Qualitative results comparing StructEdit to StructureNet for edit transfer on the synthetic dataset are shown in Figure 13. The edit that transforms source shape A into the modified shape (first two columns) is transferred to source shape B (third column). On the synthetic dataset, we have a ground truth for the result of the edit transfer, shown in the fourth column. StructEdit (SE, last column) explicitly encodes edits, and can thus benefit from the large degree of consistency between the neighborhoods of deltas around different source shapes, giving us a significantly more accurate edit transfer than than StructureNet (SN). Note that we do not use the ground truth transferred edit during training. We do not use any kind of supervision for the mapping between the shape deltas of different source shapes. Our intuition is that the increased accuracy of the edit transfer is a result of tendency of networks to compress information in their latent space. Due to the consistency of the shape deltas around different source shapes in our datasets, a consistent layout of shape deltas in the latent spaces around different source shapes is the layout that uses the least amount of information. A similar effect is observed in several other unsupervised methods [CycleGAN2017, Sun:2019:LAH].
In the following, we give additional details for two applications shown in the main paper: editing raw point clouds and cross-modal analogies.
In this application, we transform the point cloud into a structured shape using an existing method, find variations for the structured shape, and then transfer the corresponding shape deltas back to modify the point cloud. For the transformation into a shape, we first perform panoptic segmentation using the method described in PartNet [mo2019partnet], giving us part semantic and instance labels for each point. The semantics allow us to create a hierarchy among the part instances, and the instance labels give us part bounding boxes. After an edit, point cloud segments can either be transformed with the bounding box modifications or deleted, depending on the modification of the corresponding part. Added parts are transformed back into a point cloud by sampling their surface with a fixed number of points.
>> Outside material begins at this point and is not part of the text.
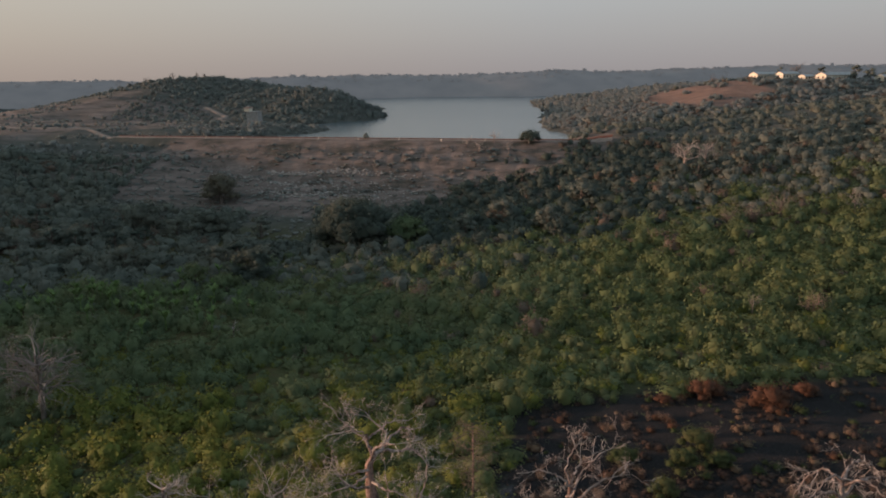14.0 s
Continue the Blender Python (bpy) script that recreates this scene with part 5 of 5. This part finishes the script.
def house(x, y, width, long, wall, label, openings):
    """A long gabled house; its gable looks along its own -x."""
    ob = new("house")
    ob.location = (x, y, float(land(x, y)) + 0.25)
    ob.rotation_euler = (0, 0, math.atan2(0.515, 0.857))
    tagged(ob, label, "house", "white houses on the hill")
    w, rise = width / 2, width * 0.23
    bm = bmesh.new()
    ring = [(-w, -1.2), (w, -1.2), (w, wall), (0, wall + rise), (-w, wall)]
    a = [bm.verts.new((0, p, q)) for p, q in ring]
    c = [bm.verts.new((long, p, q)) for p, q in ring]
    bm.faces.new(a[::-1])
    bm.faces.new(c)
    for k in range(5):
        bm.faces.new((a[k], a[(k + 1) % 5], c[(k + 1) % 5], c[k]))
    part("wall", bm, wall_white, ob)
    for side in (-1, 1):
        bm = bmesh.new()
        over, thick = 0.45, 0.12
        ends = []
        for xx in (-0.35, long + 0.35):
            e = (side * (w + over), wall - rise * over / w + 0.03)
            t = (side * -0.02, wall + rise + 0.05)
            ends.append([bm.verts.new((xx, e[0], e[1])), bm.verts.new((xx, t[0], t[1])), bm.verts.new((xx, t[0], t[1] + thick)), bm.verts.new((xx, e[0], e[1] + thick))])
        for k in range(4):
            bm.faces.new((ends[0][k], ends[0][(k + 1) % 4], ends[1][(k + 1) % 4], ends[1][k]))
        bm.faces.new(ends[0])
        bm.faces.new(ends[1][::-1])
        bmesh.ops.recalc_face_normals(bm, faces=bm.faces)
        part("roof", bm, roof_mat, ob, "grey sheet roof slope")
    for gy0, gy1, z0, z1, kind in openings:
        box_part(kind, -0.06, 0.05, gy0, gy1, z0, z1, dark_glass, ob, 0.0, "dark " + kind)
    for k in range(int(long / 3.2)):
        xx = 1.6 + k * 3.2
        box_part("window", xx - 0.55, xx + 0.55, -w - 0.05, -w + 0.05, 1.1, 2.2, dark_glass, ob, 0.0, "dark window")
    return ob


house(206.5, 475, 6.4, 21, 3.3, "long white gabled house glowing in evening sun", [(-1.9, -0.9, 1.2, 2.3, "window"), (0.7, 1.7, 0.0, 2.2, "door")])
house(221, 470, 6.0, 18, 3.1, "white gabled house with a bright sunlit end wall", [(-0.5, 0.5, 1.2, 2.3, "window")])
house(231.2, 460.3, 4.8, 10, 2.8, "small white gabled house on the hilltop", [(-0.5, 0.5, 0.0, 2.1, "door")])
house(238.5, 451, 6.8, 32, 3.3, "longest white house with a grey sheet roof", [(-2.0, -1.0, 1.2, 2.3, "window"), (0.9, 1.9, 1.2, 2.3, "window")])
house(276, 452, 6.0, 16, 2.9, "white house partly hidden by dark trees", [(-0.5, 0.5, 1.2, 2.3, "window")])


def intake_tower(x, y):
    ob = new("intake_tower")
    ob.location = (x, y, float(land(x, y)) - 0.5)
    ob.rotation_euler = (0, 0, -0.18)
    tagged(ob, "square weathered concrete tower beside the reservoir", "tower")
    box_part("wall", -4.2, 4.2, -3.8, 3.8, -2, 9.6, concrete, ob, 0.08)
    box_part("roof", -4.7, 4.7, -4.3, 4.3, 9.6, 10.2, concrete, ob, 0.08)
    box_part("parapet", -5.0, -1.6, -4.6, 1.0, 10.2, 12.3, wall_white, ob, 0.08, "whitewashed turret block")
    box_part("cap", -5.3, -1.3, -4.9, 1.3, 12.3, 13.2, brick_red, ob, 0.08, "faded red turret cap")
    for k in range(5):
        box_part("pilaster", -4.2 + k * 1.95, -3.6 + k * 1.95, -4.05, -3.8, -2, 9.6, concrete, ob, 0.03)
    for k in range(4):
        for z in (1.2, 4.2, 7.2):
            box_part("window", -3.25 + k * 1.95, -2.0 + k * 1.95, -3.87, -3.7, z, z + 1.6, roof_mat, ob, 0.0, "dull grey shutter")


intake_tower(-134, 513)


def post(x, y):
    ob = new("marker_post")
    ob.location = (x, y, float(land(x, y)))
    tagged(ob, "small white concrete marker post on the dam's crest", "post", "marker posts")
    bm = bmesh.new()
    bmesh.ops.create_cone(bm, cap_ends=True, segments=8, radius1=0.16, radius2=0.13, depth=0.9, matrix=Matrix.Translation((0, 0, 0.4)))
    part("shaft", bm, wall_white, ob)
    bm = bmesh.new()
    bmesh.ops.create_cone(bm, cap_ends=True, segments=8, radius1=0.19, radius2=0.1, depth=0.16, matrix=Matrix.Translation((0, 0, 1.0)))
    part("cap", bm, wall_white, ob)
    return ob


for k in range(9):
    f = 0.14 + 0.08 * k
    p = DAM_A + (DAM_B - DAM_A) * f + DAM_OUT * 3.6
    post(float(p[0]), float(p[1]))

# low dark earth bank along the lake side of the crest
bank = DAM_OUT * -2.9
strip("kerb", [tuple(DAM_A + bank), tuple(DAM_B + bank)], 1.2, 0.7, kerb_mat, "low dark red earth bank along the dam's crest", "kerb")

# far wooded plateau beyond the lake: trees along the skyline
r = np.random.RandomState(33)
x = r.uniform(-1150, 1250, 1100)
y = 1268 + 0.1 * x + 40 * wave(x, 0 * x, 500.0, 9) + 60 + 190 * r.uniform(0, 1, x.size) ** 0.8
rows = np.stack([x, y, r.uniform(3.0, 6.5, x.size), r.uniform(0.5, 0.8, x.size)], -1)
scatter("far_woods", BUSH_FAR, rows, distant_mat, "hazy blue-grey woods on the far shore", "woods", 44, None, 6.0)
To transfer an edit defined by a pair of images to a point cloud, both images are transformed into structured shapes using the method described in StructureNet [mo2019structurenet]: an encoder maps the images into the latent space of a pre-trained StructureNet. Once we have structured shapes for both images, we use their difference as shape delta. This delta is then transferred to the shape obtained from the point cloud using our learned latent space. The conversion between point clouds and shapes is handled as described in the previous application.